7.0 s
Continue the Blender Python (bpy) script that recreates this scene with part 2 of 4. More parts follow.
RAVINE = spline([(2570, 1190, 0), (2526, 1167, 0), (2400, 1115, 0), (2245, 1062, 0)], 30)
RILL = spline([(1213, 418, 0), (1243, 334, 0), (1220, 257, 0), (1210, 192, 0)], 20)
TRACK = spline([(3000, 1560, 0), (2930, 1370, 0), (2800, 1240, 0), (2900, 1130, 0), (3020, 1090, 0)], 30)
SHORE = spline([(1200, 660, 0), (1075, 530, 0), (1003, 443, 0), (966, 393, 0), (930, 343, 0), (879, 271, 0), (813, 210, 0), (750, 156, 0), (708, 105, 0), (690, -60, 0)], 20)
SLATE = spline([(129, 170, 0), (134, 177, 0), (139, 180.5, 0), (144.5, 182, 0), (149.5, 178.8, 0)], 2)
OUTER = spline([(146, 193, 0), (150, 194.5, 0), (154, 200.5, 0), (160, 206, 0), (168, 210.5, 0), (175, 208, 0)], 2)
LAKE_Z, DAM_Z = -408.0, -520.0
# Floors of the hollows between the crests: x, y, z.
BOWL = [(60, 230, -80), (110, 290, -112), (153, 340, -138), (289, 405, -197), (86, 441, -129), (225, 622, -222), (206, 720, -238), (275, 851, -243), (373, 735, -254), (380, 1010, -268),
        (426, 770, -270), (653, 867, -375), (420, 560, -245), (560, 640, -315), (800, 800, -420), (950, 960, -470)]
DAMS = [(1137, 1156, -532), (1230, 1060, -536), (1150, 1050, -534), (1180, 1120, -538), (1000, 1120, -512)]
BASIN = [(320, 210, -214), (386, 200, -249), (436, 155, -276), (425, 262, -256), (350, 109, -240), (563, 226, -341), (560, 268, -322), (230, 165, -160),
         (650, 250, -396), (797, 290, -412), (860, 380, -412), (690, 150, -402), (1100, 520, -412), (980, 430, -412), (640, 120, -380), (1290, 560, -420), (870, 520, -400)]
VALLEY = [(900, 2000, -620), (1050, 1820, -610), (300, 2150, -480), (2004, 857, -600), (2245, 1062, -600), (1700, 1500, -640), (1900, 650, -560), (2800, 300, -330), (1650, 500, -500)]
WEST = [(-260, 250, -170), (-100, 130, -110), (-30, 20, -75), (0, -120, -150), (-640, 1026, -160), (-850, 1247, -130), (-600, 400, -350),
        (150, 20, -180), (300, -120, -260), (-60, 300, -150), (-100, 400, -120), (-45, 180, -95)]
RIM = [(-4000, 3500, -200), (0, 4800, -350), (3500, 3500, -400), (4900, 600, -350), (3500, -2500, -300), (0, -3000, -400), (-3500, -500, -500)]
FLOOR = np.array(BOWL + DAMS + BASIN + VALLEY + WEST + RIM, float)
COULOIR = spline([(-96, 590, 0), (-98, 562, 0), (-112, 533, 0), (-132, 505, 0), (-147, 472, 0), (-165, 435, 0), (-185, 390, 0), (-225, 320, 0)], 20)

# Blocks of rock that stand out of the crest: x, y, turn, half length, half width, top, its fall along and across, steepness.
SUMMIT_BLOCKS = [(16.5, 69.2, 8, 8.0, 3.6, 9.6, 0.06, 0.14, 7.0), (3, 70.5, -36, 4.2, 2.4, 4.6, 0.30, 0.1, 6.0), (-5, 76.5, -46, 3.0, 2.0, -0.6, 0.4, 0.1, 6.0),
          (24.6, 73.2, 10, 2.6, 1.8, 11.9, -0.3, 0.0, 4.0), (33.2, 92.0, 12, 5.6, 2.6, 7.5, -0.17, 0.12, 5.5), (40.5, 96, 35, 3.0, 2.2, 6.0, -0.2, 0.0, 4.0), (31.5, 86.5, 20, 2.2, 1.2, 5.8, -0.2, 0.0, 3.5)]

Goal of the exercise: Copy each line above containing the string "that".

Reply:
Continue the Blender Python (bpy) script that recreates this scene with part 2 of 4. More parts follow.
# Blocks of rock that stand out of the crest: x, y, turn, half length, half width, top, its fall along and across, steepness.